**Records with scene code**
Begin

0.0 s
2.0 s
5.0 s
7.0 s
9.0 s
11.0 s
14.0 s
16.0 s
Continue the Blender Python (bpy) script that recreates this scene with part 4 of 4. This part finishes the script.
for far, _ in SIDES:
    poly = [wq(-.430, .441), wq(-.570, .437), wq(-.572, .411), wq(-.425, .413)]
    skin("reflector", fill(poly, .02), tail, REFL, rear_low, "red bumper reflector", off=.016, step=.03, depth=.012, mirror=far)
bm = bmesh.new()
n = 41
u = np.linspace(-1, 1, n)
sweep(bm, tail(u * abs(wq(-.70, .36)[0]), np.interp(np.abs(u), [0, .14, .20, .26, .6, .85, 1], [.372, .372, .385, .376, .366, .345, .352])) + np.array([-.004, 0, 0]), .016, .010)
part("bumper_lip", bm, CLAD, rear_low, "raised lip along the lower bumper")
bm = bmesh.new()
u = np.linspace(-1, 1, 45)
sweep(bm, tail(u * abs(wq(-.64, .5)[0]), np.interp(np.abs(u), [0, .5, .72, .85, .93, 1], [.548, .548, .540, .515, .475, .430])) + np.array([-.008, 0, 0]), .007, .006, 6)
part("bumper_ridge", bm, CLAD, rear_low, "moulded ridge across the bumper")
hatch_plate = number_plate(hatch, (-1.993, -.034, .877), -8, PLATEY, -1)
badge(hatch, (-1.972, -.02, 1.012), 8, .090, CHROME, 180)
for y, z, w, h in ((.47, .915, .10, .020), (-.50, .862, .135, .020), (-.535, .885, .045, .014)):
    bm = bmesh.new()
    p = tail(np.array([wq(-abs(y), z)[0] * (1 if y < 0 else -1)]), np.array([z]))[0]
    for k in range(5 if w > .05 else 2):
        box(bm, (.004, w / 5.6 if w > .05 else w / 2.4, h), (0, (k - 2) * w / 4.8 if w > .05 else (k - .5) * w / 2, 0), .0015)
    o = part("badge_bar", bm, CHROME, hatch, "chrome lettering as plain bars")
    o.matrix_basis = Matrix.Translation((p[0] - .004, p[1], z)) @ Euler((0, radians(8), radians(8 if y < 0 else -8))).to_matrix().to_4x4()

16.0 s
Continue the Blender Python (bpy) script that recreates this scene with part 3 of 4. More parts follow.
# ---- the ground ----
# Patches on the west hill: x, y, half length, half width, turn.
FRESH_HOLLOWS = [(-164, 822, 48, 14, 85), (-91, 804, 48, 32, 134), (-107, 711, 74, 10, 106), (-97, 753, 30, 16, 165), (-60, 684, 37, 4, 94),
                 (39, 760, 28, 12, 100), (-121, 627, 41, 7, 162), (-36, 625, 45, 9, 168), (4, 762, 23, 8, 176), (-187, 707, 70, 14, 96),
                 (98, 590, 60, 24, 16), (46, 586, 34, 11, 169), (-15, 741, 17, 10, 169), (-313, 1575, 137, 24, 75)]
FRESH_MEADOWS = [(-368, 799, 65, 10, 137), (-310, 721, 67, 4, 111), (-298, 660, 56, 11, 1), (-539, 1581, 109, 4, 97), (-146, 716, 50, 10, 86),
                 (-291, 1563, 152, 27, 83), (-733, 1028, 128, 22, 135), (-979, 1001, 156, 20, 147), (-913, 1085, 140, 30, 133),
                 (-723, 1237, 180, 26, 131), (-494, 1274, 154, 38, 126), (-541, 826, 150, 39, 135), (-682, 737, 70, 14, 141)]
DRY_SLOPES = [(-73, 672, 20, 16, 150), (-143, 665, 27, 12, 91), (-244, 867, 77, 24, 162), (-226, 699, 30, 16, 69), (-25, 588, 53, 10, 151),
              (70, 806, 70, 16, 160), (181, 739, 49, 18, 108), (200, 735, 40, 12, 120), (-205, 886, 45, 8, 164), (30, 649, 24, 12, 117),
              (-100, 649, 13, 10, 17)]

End

**Work required**
The records above should be duplicated in full, exactly as given.

**Result of the exercise**
0.0 s
2.0 s
5.0 s
7.0 s
9.0 s
11.0 s
14.0 s
16.0 s
Continue the Blender Python (bpy) script that recreates this scene with part 4 of 4. This part finishes the script.
for far, _ in SIDES:
    poly = [wq(-.430, .441), wq(-.570, .437), wq(-.572, .411), wq(-.425, .413)]
    skin("reflector", fill(poly, .02), tail, REFL, rear_low, "red bumper reflector", off=.016, step=.03, depth=.012, mirror=far)
bm = bmesh.new()
n = 41
u = np.linspace(-1, 1, n)
sweep(bm, tail(u * abs(wq(-.70, .36)[0]), np.interp(np.abs(u), [0, .14, .20, .26, .6, .85, 1], [.372, .372, .385, .376, .366, .345, .352])) + np.array([-.004, 0, 0]), .016, .010)
part("bumper_lip", bm, CLAD, rear_low, "raised lip along the lower bumper")
bm = bmesh.new()
u = np.linspace(-1, 1, 45)
sweep(bm, tail(u * abs(wq(-.64, .5)[0]), np.interp(np.abs(u), [0, .5, .72, .85, .93, 1], [.548, .548, .540, .515, .475, .430])) + np.array([-.008, 0, 0]), .007, .006, 6)
part("bumper_ridge", bm, CLAD, rear_low, "moulded ridge across the bumper")
hatch_plate = number_plate(hatch, (-1.993, -.034, .877), -8, PLATEY, -1)
badge(hatch, (-1.972, -.02, 1.012), 8, .090, CHROME, 180)
for y, z, w, h in ((.47, .915, .10, .020), (-.50, .862, .135, .020), (-.535, .885, .045, .014)):
    bm = bmesh.new()
    p = tail(np.array([wq(-abs(y), z)[0] * (1 if y < 0 else -1)]), np.array([z]))[0]
    for k in range(5 if w > .05 else 2):
        box(bm, (.004, w / 5.6 if w > .05 else w / 2.4, h), (0, (k - 2) * w / 4.8 if w > .05 else (k - .5) * w / 2, 0), .0015)
    o = part("badge_bar", bm, CHROME, hatch, "chrome lettering as plain bars")
    o.matrix_basis = Matrix.Translation((p[0] - .004, p[1], z)) @ Euler((0, radians(8), radians(8 if y < 0 else -8))).to_matrix().to_4x4()

16.0 s
Continue the Blender Python (bpy) script that recreates this scene with part 3 of 4. More parts follow.
# ---- the ground ----
# Patches on the west hill: x, y, half length, half width, turn.
FRESH_HOLLOWS = [(-164, 822, 48, 14, 85), (-91, 804, 48, 32, 134), (-107, 711, 74, 10, 106), (-97, 753, 30, 16, 165), (-60, 684, 37, 4, 94),
                 (39, 760, 28, 12, 100), (-121, 627, 41, 7, 162), (-36, 625, 45, 9, 168), (4, 762, 23, 8, 176), (-187, 707, 70, 14, 96),
                 (98, 590, 60, 24, 16), (46, 586, 34, 11, 169), (-15, 741, 17, 10, 169), (-313, 1575, 137, 24, 75)]
FRESH_MEADOWS = [(-368, 799, 65, 10, 137), (-310, 721, 67, 4, 111), (-298, 660, 56, 11, 1), (-539, 1581, 109, 4, 97), (-146, 716, 50, 10, 86),
                 (-291, 1563, 152, 27, 83), (-733, 1028, 128, 22, 135), (-979, 1001, 156, 20, 147), (-913, 1085, 140, 30, 133),
                 (-723, 1237, 180, 26, 131), (-494, 1274, 154, 38, 126), (-541, 826, 150, 39, 135), (-682, 737, 70, 14, 141)]
DRY_SLOPES = [(-73, 672, 20, 16, 150), (-143, 665, 27, 12, 91), (-244, 867, 77, 24, 162), (-226, 699, 30, 16, 69), (-25, 588, 53, 10, 151),
              (70, 806, 70, 16, 160), (181, 739, 49, 18, 108), (200, 735, 40, 12, 120), (-205, 886, 45, 8, 164), (30, 649, 24, 12, 117),
              (-100, 649, 13, 10, 17)]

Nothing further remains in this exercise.